Le Fonds monétaire international avait clairement signifié au gouvernement d’Abdelfattah Al-Sissi que s’il ne prenait pas une série de mesures impopulaires, parmi lesquelles la flottabilité, il n’allait pas recevoir les 12 milliards de dollars qui lui avaient été promis. Or à ce moment précis, l’Egypte ne parvenait plus à importer correctement vivres et médicaments faute de devises. Les réserves de change égyptiennes avaient reculé de 25 milliards de dollars. Ainsi, même si la Banque centrale affichait un taux de change officiel de 8,88 livres pour un dollar, elle n’était pas en mesure de satisfaire la demande des acteurs économiques, puisque ses réserves s’étaient pratiquement taries.

Un marché noir plus dynamique que le marché officiel

Ainsi, les importateurs se rabattaient sur le marché noir, payant jusqu’à 14 livres pour un dollar. Les transactions sur le marché noir étaient tellement importantes qu'il avait supplanté le marché officiel. C’est pourquoi quand la flottabilité a été instaurée, le taux de change du marché noir s’est imposé de facto.

C’est ce qui s'est passé au Nigeria en juin 2016. La chute des cours du pétrole et les attaques des rebelles sur les installations pétrolières avaient sensiblement réduit les revenus extérieurs nigérians. Du coup, il fallait dévaluer, ce qui fut fait.
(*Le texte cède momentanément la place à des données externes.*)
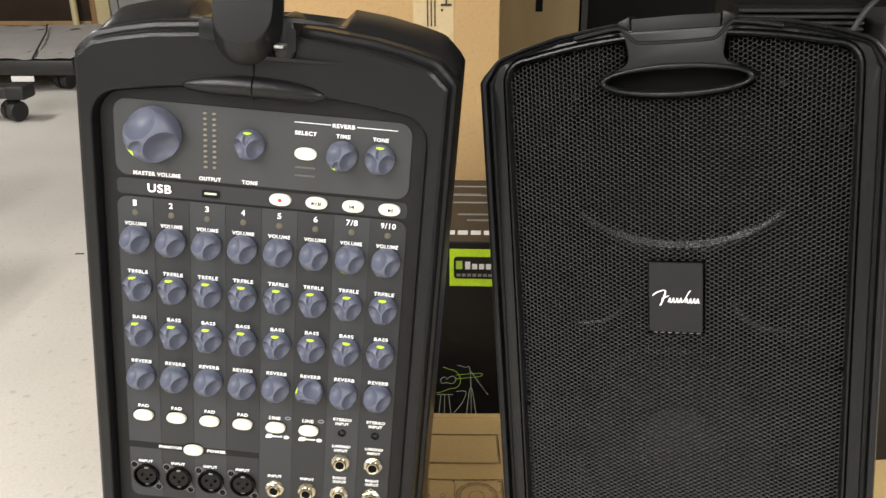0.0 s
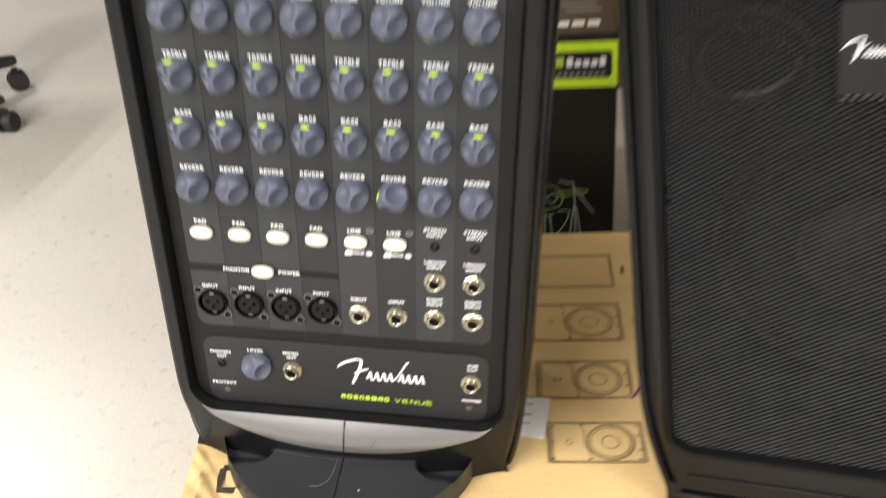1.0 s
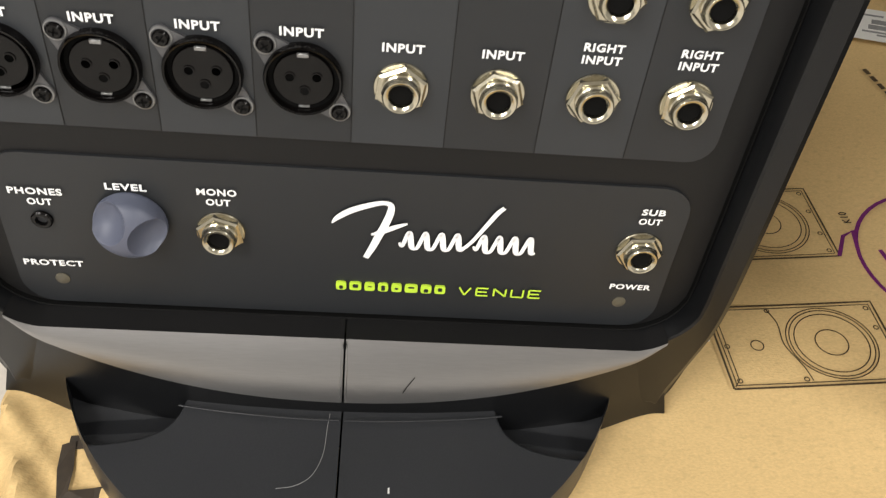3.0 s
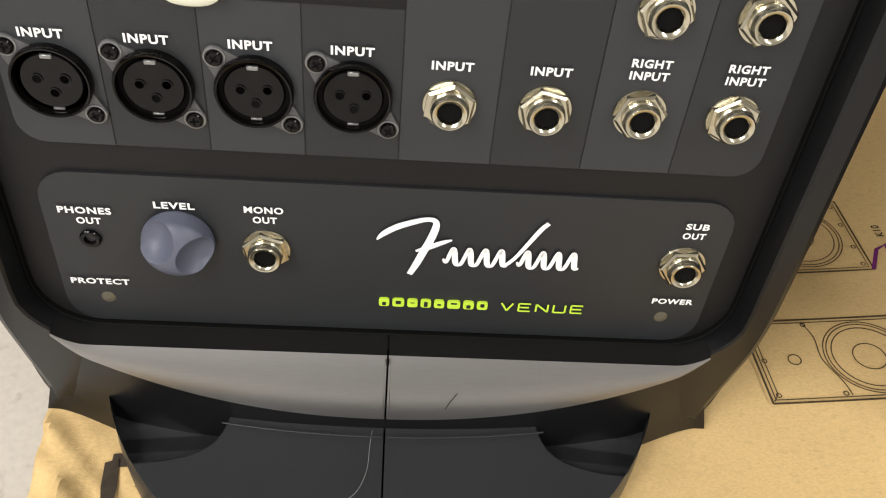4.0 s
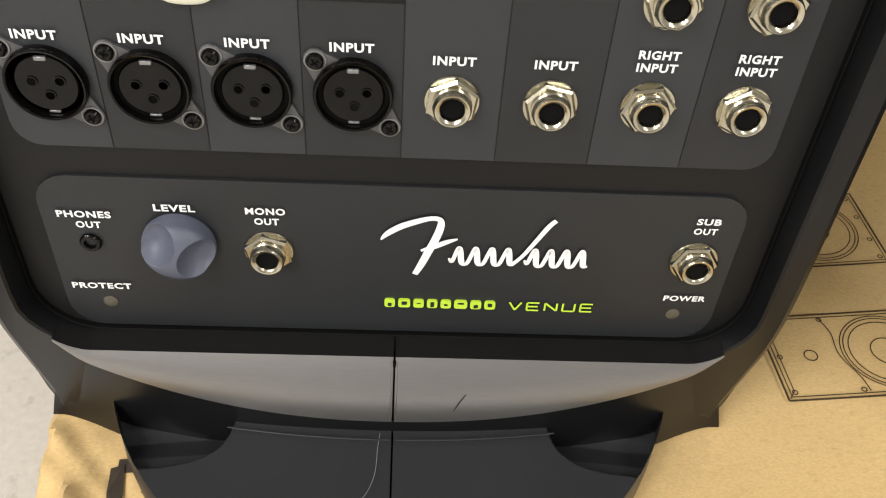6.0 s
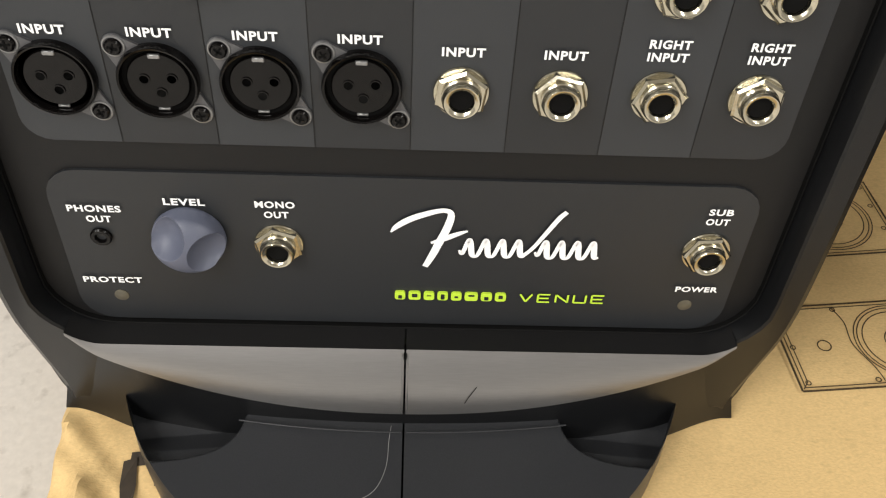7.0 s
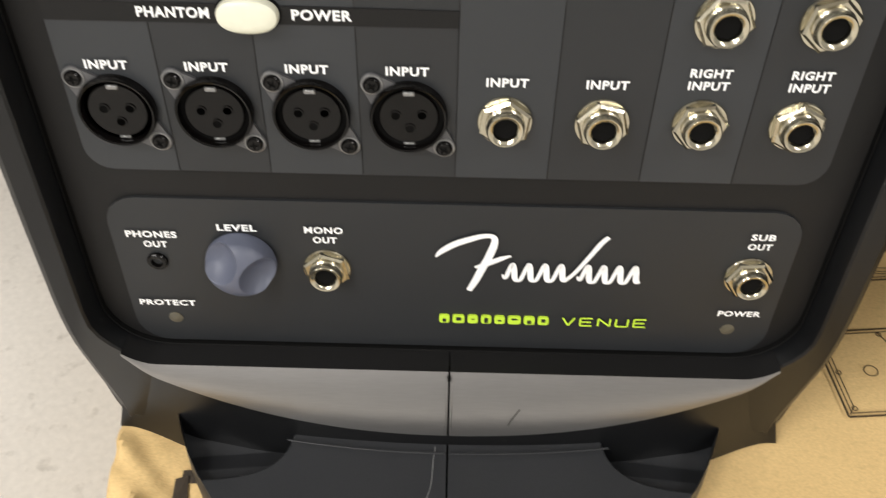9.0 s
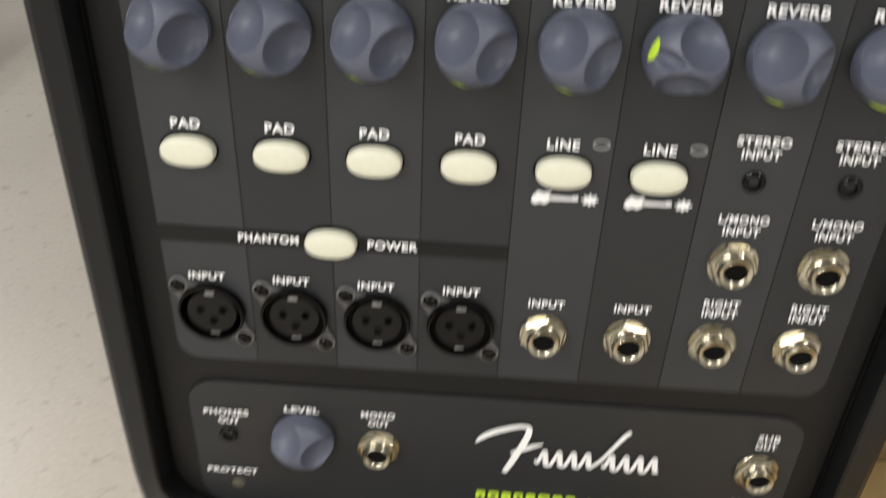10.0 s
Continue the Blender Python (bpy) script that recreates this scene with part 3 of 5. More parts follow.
def jack(x, z, turn):
    j = put("jack_socket", JACK_WASHER, mixer, pose(x, -0.0002, z), "nickel-plated jack socket")
    put("hex_nut", JACK_NUT, j, pose(0, 0, 0, 0, turn, 0))
    put("bushing", JACK_BUSH, j)
    put("socket_hole", JACK_HOLE, j)


for n_, (x, z) in enumerate([(x, -0.0168) for x in COLS[4:6]] + [(x, -0.0162) for x in COLS[6:]] + [(x, 0.0193) for x in COLS[6:]] + [(-0.0462, -0.0820), (0.1088, -0.0810)]):
    jack(x, z, (n_ * 37) % 60)

MINI = mesh_of(lathe([(0.0038, 0.0005), (0.0038, -0.0008), (0.0033, -0.0013), (0.0022, -0.0013), (0.0018, -0.0006), (0.0017, 0.003), (0.0001, 0.003)], 28), "mini_socket", SOCKET)
for x, z in [(x, 0.0515) for x in COLS[6:]] + [(-0.1088, -0.0805)]:
    put("mini_socket", MINI, mixer, pose(x, -0.0002, z), "small black headphone socket")

# four three-pin sockets
XRING = mesh_of(lathe([(0.0124, 0.0005), (0.0125, -0.0020), (0.0120, -0.0031), (0.0114, -0.0029), (0.0111, -0.0014), (0.0110, 0.001)], 48, cap=False), "socket_ring", SOCKET)
core = lathe([(0.0096, 0.001), (0.0096, -0.0007), (0.0092, -0.0012), (0.0001, -0.0012)], 48)
XCORE = mesh_of(core, "socket_core", SOCKET)
XBACK = mesh_of(lathe([(0.0112, -0.0002), (0.0001, -0.0002)], 32), "socket_floor", HOLE)
XPIN = mesh_of(lathe([(0.0014, -0.0014), (0.0001, -0.0014)], 16), "pin_hole", HOLE)
XRIM = mesh_of(lathe([(0.0018, -0.0011), (0.0018, -0.0016), (0.0014, -0.0016)], 16, cap=False), "pin_rim", SOCKET)
XLATCH = mesh_of(block(-0.0019, 0.0019, -0.0017, 0.001, 0.0078, 0.0094, 0.0003, 1), "latch_tab", ZINC)
XKEY = mesh_of(block(-0.0018, 0.0018, -0.0007, 0.002, -0.0107, -0.0098, 0.0002, 1), "ground_contact", ZINC)
ear = bmesh.new()
for q in (-1, 1):
    cx, cz = q * 0.0114, -q * 0.0114
    merge(ear, prism([(cx + 0.0037 * math.cos(k * math.pi / 9), cz + 0.0037 * math.sin(k * math.pi / 9)) for k in range(18)], -0.0008, 0.0005, 0.0003, 1))
    merge(ear, prism([(q * 0.0141, -q * 0.0088), (q * 0.0118, -q * 0.0042), (q * 0.0042, -q * 0.0118), (q * 0.0088, -q * 0.0141)], -0.0007, 0.0005))
XEAR = mesh_of(ear, "flange", EAR)
XEDGE = mesh_of(lathe([(0.0029, -0.0009), (0.0030, -0.0012), (0.0034, -0.0011), (0.0036, -0.0006)], 24, cap=False), "flange_rim", ZINC)
screw = lathe([(0.0026, 0.0), (0.0026, -0.0011), (0.0021, -0.0017), (0.0001, -0.0019)], 24)
XSCREW = mesh_of(screw, "screw", SOCKET)
XCROSS = mesh_of(merge(block(-0.0014, 0.0014, -0.0021, -0.0017, -0.0003, 0.0003), block(-0.0003, 0.0003, -0.0021, -0.0017, -0.0014, 0.0014)), "cross_slot", HOLE, False)
for k, x in enumerate(COLS[:4]):
    s = put("microphone_socket", XRING, mixer, pose(x + 0.0003, -0.0004, -0.0156), "black three-pin microphone socket")
    put("flange", XEAR, s)
    put("socket_core", XCORE, s)
    put("socket_floor", XBACK, s)
    put("latch_tab", XLATCH, s, label="grey latch tab")
    put("ground_contact", XKEY, s, label="small metal contact")
    for px, pz in ((-0.0042, 0.0007), (0.0042, 0.0010), (0.0003, -0.0040)):
        put("pin_hole", XPIN, s, pose(px, 0, pz))
        put("pin_rim", XRIM, s, pose(px, 0, pz))
    for sx in (-1, 1):
        put("screw", XSCREW, s, pose(sx * 0.0114, -0.0006, -sx * 0.0114))
        put("flange_rim", XEDGE, s, pose(sx * 0.0114, 0, -sx * 0.0114), "bright metal rim")
        put("cross_slot", XCROSS, s, pose(sx * 0.0114, -0.0006, -sx * 0.0114, 0, 30 + 20 * k + 35 * sx, 0))
for x, z in ((-0.1076, -0.1100), (0.1076, -0.1090)):
    part("status_lamp", lathe([(0.0027, 0.0005), (0.0027, -0.0003), (0.0015, -0.0006), (0.0001, -0.0006)], 20), LED, mixer, "unlit amber status lamp", pose(x, 0, z))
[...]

On est très loin d’un tel schéma au Maroc. Au cours des dernières années, "jamais aucune banque n’a demandé à un client importateur ayant sollicité des devises de patienter parce qu’elle ne pouvait pas les lui fournir", explique cet agent d’une salle de marché. De plus, le marché noir n’existe qu'à hauteur de sommes dérisoires à l’échelle de l’économie marocaine. Par conséquent, l’assouplissement du système de change marocain, qui s'apparente plus à un système semi-flottant encadré, n’est pas de nature à impacter le taux de change de façon brusque. Les corrections qui s'opéreront feront le plus grand bien à l'économie, notamment en renforçant la compétitivité ou en orientant positivement le taux d'intérêt. 
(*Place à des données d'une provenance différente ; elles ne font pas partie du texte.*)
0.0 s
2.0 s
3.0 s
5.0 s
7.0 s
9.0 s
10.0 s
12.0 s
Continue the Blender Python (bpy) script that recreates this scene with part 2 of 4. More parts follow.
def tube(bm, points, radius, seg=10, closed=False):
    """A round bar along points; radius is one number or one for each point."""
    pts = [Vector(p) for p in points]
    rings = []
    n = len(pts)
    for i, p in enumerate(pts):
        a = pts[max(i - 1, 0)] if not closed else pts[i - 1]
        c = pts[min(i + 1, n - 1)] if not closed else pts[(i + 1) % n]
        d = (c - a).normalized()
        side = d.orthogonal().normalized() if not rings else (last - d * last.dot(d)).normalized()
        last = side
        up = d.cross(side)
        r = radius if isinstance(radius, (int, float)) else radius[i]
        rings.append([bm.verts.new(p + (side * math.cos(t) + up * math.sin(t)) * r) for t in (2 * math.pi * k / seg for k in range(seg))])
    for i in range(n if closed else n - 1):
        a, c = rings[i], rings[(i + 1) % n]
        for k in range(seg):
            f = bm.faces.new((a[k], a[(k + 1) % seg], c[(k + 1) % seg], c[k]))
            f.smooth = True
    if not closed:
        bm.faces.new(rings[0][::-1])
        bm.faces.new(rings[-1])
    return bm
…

La prudence a "sauvé" le dirham

Toutefois, il y a bien eu une reculade salvatrice de la part des autorités marocaines. En effet, au début, il était plutôt question de mettre en place un système flottant qui laisseraient l’offre et la demande fixer librement le cours du dirham, tout en autorisant une système de change libre. Quelles que soient les différences avec l’Egypte et le Nigéria, l'impact aurait été incontrôlable. En effet, le marché de change ne concerne pas seulement les agents impliqués dans le commerce international et les investisseurs. A côté d’eux, il y a les spéculateurs et les arbitragistes, lequels, quand ils entrent dans la danse, fixent quasiment les règles.

En tout cas, la prudence des autorités marocaines est payante, puisque le taux de change, qui s'est hissé à 11,303 dirhams pour un euro lundi, est redescendu mercredi à 11,288, ce qui le rapproche de son niveau d’avant l’entrée en vigueur de la mesure à 11,197.